Jakarta –
Pajak progresif kendaraan bermotor membuat orang mengakalinya dengan menggunakan nama orang lain. Padahal kalau dihapus, data kepemilikan kendaraan bisa lebih akurat.
Pajak progresif kendaraan diterapkan di berbagai daerah. Pajak progresif adalah penerapan tarif pajak kendaraan kepemilikan kedua dan seterusnya yang lebih besar dari tarif pajak kendaraan kepemilikan pertama. Tujuannya adalah untuk mengendalikan pertumbuhan laju kendaraan.
Namun, keberadaan pajak progresif rupanya bisa mempengaruhi kepatuhan pemilik kendaraan dalam menunaikan kewajibannya. Tidak sedikit orang berduit yang justru mengakali kebijakan ini dengan menggunakan identitas milik orang lain.
Bukan rahasia lagi, sering kali ditemukan pemilik kendaraan mewah tapi alamat yang bersangkutan tak mencerminkan harga mobil yang dibelinya itu. Mobil dengan banderol miliaran, tapi tempat tinggalnya justru di gang-gang. Bahkan untuk memarkir mobilnya saja tidak memiliki lahan.

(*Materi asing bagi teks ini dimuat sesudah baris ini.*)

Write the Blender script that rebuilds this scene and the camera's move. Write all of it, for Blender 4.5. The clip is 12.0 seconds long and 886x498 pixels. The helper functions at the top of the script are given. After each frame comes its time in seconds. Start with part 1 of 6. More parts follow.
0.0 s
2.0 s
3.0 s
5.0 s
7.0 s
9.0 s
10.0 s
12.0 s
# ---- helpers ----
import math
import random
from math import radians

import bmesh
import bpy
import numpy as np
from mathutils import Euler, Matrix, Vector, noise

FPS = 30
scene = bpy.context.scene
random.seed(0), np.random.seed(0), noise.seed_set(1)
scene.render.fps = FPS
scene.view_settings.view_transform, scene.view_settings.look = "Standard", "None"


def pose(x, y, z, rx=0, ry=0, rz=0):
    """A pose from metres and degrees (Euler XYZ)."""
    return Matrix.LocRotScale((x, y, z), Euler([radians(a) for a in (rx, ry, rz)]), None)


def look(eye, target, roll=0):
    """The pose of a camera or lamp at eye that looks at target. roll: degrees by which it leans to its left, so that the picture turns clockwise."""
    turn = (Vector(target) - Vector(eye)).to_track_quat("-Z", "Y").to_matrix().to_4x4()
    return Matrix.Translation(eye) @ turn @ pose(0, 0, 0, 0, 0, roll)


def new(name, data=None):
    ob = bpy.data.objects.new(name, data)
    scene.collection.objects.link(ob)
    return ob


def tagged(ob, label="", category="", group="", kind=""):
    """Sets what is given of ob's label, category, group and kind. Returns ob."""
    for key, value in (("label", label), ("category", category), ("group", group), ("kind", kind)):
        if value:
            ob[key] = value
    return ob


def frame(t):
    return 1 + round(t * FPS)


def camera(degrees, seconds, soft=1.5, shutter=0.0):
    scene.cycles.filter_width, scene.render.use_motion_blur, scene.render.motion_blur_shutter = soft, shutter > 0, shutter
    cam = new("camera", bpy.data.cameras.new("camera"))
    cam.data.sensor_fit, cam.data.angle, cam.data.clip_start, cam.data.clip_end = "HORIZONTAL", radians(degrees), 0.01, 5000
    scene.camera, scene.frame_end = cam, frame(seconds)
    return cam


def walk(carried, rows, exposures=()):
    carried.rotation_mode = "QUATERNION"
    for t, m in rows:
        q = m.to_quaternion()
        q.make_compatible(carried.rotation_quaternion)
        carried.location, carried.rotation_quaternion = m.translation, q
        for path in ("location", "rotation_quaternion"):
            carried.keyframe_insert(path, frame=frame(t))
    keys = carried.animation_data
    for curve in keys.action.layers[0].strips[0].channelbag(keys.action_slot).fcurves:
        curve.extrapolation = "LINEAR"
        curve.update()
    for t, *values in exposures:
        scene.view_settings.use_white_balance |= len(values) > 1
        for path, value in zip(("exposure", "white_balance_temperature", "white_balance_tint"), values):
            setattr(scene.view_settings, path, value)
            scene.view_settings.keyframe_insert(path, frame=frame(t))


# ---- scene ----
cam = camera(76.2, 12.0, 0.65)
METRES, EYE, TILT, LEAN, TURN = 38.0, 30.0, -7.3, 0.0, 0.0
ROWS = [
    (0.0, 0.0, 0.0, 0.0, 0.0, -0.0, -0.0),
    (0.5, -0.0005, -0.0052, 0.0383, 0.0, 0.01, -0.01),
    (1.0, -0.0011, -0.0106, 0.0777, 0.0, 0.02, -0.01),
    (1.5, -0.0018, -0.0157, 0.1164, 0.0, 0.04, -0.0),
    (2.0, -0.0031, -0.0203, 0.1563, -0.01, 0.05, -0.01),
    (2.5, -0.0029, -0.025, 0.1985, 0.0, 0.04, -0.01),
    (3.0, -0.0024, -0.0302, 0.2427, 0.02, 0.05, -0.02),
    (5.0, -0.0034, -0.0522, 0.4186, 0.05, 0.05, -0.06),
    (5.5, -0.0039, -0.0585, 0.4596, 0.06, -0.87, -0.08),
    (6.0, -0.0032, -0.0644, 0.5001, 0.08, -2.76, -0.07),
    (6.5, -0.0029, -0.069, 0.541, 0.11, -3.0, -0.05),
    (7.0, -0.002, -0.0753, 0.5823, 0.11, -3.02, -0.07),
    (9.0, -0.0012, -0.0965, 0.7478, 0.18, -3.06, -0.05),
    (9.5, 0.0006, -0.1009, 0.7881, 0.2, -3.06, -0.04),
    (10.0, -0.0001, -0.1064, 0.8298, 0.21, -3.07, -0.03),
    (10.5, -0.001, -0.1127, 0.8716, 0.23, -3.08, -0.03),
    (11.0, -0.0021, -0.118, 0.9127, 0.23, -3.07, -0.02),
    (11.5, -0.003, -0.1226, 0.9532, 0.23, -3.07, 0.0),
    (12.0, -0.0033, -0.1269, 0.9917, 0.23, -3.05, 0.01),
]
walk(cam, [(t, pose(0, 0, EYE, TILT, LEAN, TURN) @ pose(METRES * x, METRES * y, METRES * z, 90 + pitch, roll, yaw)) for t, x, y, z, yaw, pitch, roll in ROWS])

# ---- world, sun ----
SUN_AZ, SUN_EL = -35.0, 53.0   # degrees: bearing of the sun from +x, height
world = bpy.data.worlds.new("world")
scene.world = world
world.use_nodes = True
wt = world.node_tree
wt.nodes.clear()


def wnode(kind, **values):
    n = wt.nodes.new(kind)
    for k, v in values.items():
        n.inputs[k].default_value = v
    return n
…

Direktur Registrasi dan Identifikasi Korlantas Polri Brigjen Pol Yusri Yunus mengungkap, sejatinya bila pajak progresif dihapuskan malah bisa membuat masyarakat lebih taat pajak. Data kendaraan juga bisa sesuai dan tak mengakalinya dengan menggunakan KTP orang lain saat pembelian.
“Kan punya Ferrari padahal rumahnya gubuk kan kasihan kan. Kenapa orang pada begitu, karena ada pajak progresif,” terang Yusri saat dihubungi detikOto melalui sambungan telepon, Sabtu (9/11/2024).

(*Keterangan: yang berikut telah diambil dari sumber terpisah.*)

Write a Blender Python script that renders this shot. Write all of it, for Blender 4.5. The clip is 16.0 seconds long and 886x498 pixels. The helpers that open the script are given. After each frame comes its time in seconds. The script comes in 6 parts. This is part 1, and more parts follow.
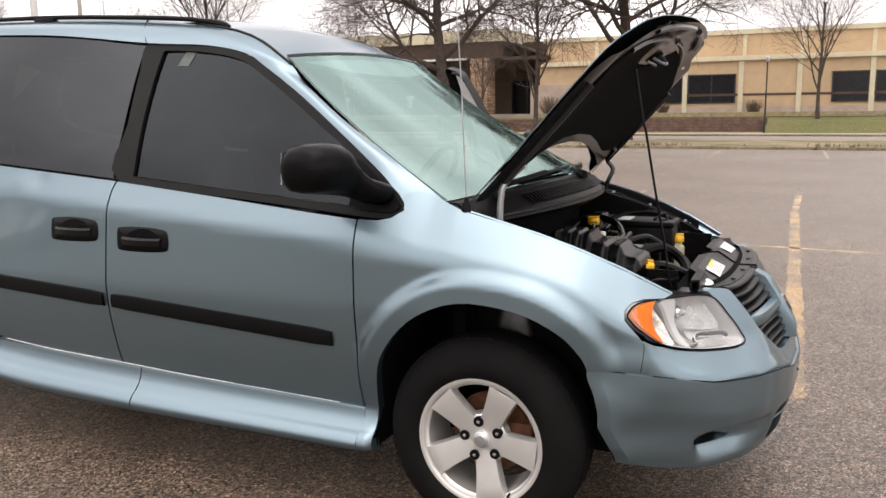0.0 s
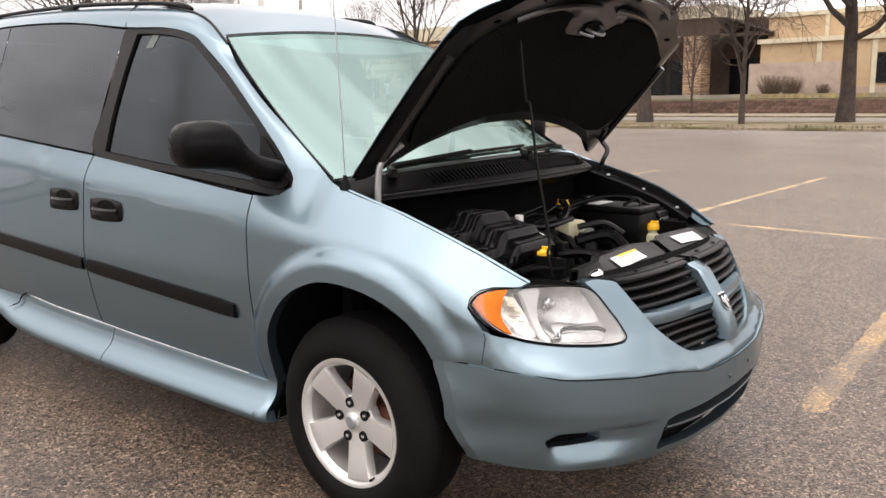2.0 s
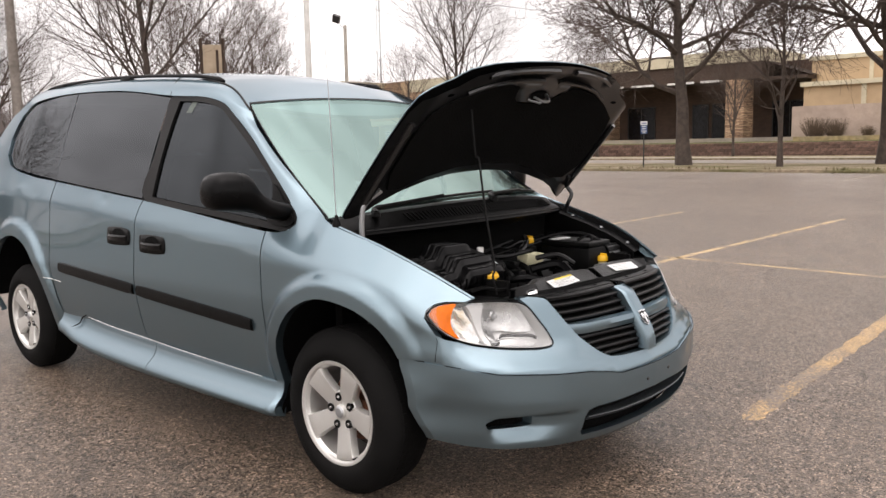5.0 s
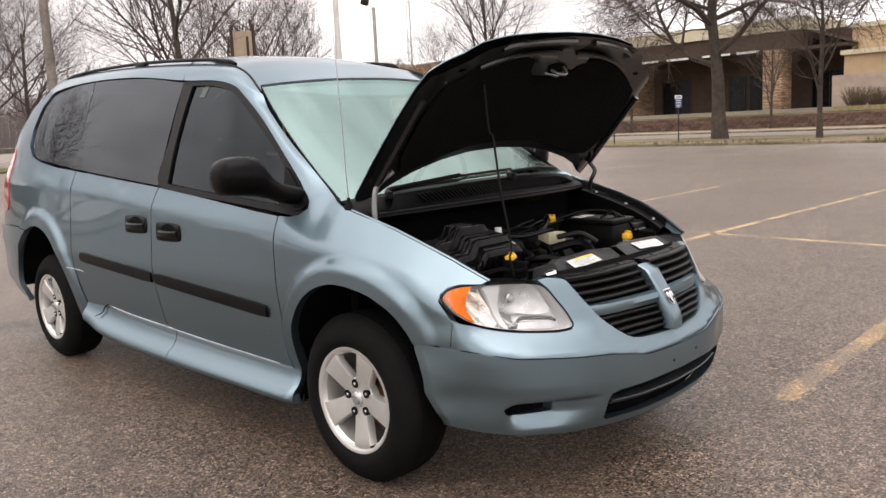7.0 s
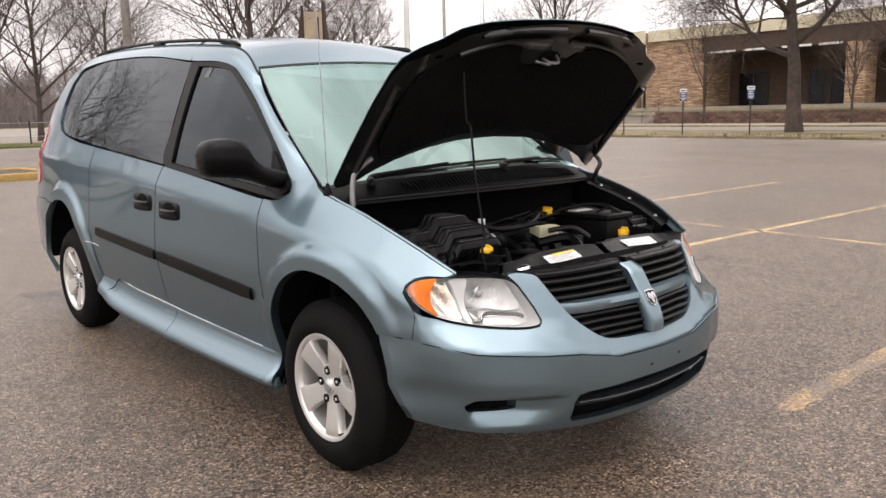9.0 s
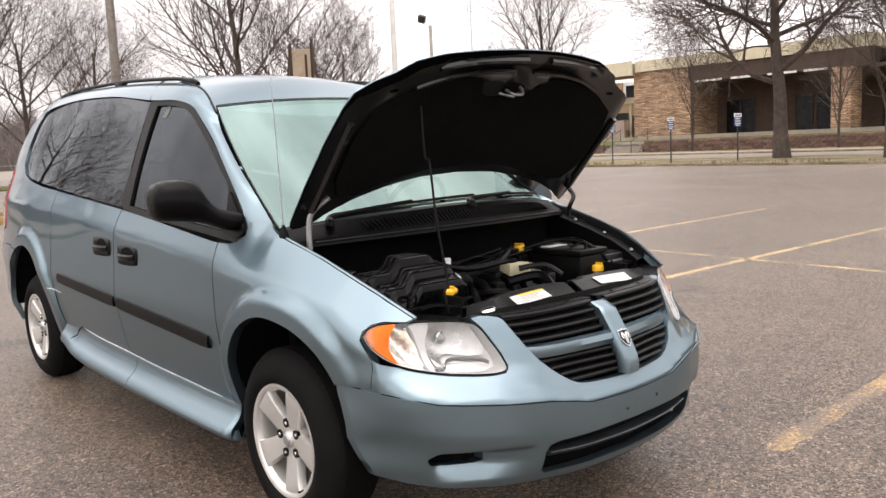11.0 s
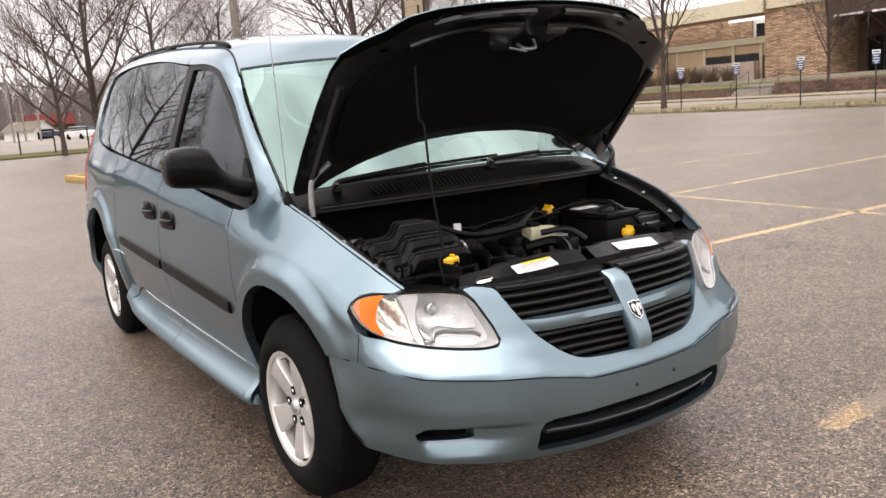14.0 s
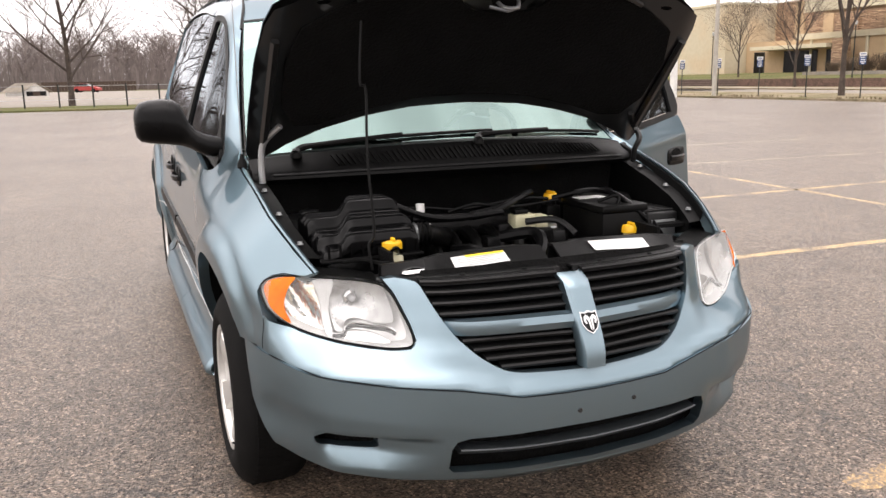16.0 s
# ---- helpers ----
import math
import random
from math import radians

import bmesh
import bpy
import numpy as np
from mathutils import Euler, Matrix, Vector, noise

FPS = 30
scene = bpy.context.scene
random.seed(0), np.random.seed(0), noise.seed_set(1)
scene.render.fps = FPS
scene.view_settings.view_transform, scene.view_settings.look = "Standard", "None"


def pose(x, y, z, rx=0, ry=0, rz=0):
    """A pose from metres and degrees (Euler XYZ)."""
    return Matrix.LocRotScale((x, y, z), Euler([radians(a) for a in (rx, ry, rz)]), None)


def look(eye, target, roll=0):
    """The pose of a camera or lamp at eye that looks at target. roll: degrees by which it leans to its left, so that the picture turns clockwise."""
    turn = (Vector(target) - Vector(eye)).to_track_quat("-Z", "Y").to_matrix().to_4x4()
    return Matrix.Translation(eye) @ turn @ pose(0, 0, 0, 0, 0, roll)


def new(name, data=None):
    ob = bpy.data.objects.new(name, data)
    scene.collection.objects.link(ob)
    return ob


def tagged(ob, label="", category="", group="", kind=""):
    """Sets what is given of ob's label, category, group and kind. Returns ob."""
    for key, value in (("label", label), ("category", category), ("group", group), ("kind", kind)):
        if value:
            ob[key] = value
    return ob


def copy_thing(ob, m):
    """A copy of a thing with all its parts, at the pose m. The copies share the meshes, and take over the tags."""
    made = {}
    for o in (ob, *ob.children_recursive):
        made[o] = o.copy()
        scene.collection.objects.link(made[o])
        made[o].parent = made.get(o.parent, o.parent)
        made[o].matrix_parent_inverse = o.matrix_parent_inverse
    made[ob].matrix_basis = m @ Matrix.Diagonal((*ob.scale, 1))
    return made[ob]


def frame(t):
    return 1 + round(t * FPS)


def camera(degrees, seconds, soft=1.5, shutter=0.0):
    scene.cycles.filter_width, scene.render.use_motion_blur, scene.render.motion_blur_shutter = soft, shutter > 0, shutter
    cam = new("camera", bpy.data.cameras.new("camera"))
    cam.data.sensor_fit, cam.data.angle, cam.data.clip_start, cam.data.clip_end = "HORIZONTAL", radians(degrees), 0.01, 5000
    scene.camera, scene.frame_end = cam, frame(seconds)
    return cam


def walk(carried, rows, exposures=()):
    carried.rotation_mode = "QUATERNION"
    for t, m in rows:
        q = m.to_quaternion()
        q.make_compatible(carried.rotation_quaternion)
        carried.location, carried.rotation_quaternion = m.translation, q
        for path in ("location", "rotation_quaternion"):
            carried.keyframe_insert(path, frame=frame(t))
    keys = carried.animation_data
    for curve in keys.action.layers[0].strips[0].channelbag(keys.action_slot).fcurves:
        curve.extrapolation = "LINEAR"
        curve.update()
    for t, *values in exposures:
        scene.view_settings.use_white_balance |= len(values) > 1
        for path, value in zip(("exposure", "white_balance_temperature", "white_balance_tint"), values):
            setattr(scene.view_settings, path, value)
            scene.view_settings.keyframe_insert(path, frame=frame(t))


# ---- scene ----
cam = camera(56.0, 16.0)
PATH = [
    (0, (0.987, -3.119, 1.327), (0.113, -1.348, 1.009), -0.5),
    (0.5, (1.291, -2.982, 1.312), (0.309, -1.289, 0.902), -0.6),
    (1, (1.433, -2.783, 1.31), (0.412, -1.096, 0.976), 0.3),
    (1.5, (1.572, -2.601, 1.31), (0.468, -0.987, 0.89), -0.7),
    (2, (1.814, -2.503, 1.299), (0.522, -1.018, 0.945), -0.8),
    (2.5, (1.994, -2.634, 1.314), (0.702, -1.149, 0.955), -1.9),
    (3, (2.149, -2.756, 1.33), (0.874, -1.251, 1.004), -0.7),
    (3.2, (2.222, -2.769, 1.327), (0.878, -1.314, 1.05), -0.5),
    (5.3, (2.466, -2.806, 1.339), (1.083, -1.382, 1.089), -1.2),
    (5.5, (2.479, -2.829, 1.336), (1.105, -1.399, 1.08), -1.1),
    (6, (2.486, -2.807, 1.329), (1.094, -1.396, 1.061), -2.3),
    (6.5, (2.474, -2.757, 1.324), (1.052, -1.381, 1.034), -2.8),
    (7, (2.434, -2.672, 1.324), (0.995, -1.314, 1.032), -2.8),
    (7.5, (2.395, -2.545, 1.318), (0.963, -1.17, 1.069), -1.5),
    (8, (2.499, -2.427, 1.32), (0.985, -1.16, 1.005), -1.2),
    (8.2, (2.557, -2.407, 1.321), (1.029, -1.158, 0.995), -0.7),
    (10.3, (2.623, -2.36, 1.339), (1.062, -1.15, 1.023), -2.6),
    (10.5, (2.613, -2.33, 1.341), (1.069, -1.102, 1.015), -2.9),
    (11, (2.56, -2.2, 1.329), (1.022, -0.946, 1.083), -2.5),
    (11.5, (2.517, -2.038, 1.325), (1.036, -0.714, 1.096), -0.5),
    (12, (2.61, -1.911, 1.33), (1.02, -0.734, 1.03), -2.4),
    (12.5, (2.689, -1.849, 1.334), (0.997, -0.827, 1.03), -2.2),
    (13, (2.706, -1.828, 1.335), (0.992, -0.848, 1.017), -2.6),
    (13.5, (2.728, -1.819, 1.337), (1.011, -0.841, 1.028), -2.8),
    (14, (2.691, -1.798, 1.345), (0.996, -0.795, 0.997), -4.1),
    (14.5, (2.586, -1.709, 1.326), (0.897, -0.666, 1.086), -1.7),
    (15, (2.548, -1.584, 1.31), (0.887, -0.505, 1.029), -3.4),
    (15.5, (2.653, -1.349, 1.322), (0.915, -0.43, 0.955), -1.9),
    (16, (2.678, -1.086, 1.302), (0.836, -0.416, 0.901), -1.0),
]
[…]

Penghapusan pajak progresif, kata Yusri, sebaiknya dilakukan serempak di seluruh provinsi di Indonesia. Dengan begitu, orang bisa bebas memiliki kendaraan sesuai dengan kemampuan. Di sisi lain, data kepemilikan juga lebih akurat dan penegakan hukum lebih tepat sasaran.
“Orang Indonesia kan sering beli mobil, punya duit beli mobil tapi takut kena progresif, numpang pakai KTP sopirnya, pakai KTP orang lain gitu lho. Tapi kalau melanggar, yang dikirim surat cinta ke sopirnya kasihan atau ke sodaranya, padahal yang melanggar siapa, yang punya mobil,” lanjut Yusri.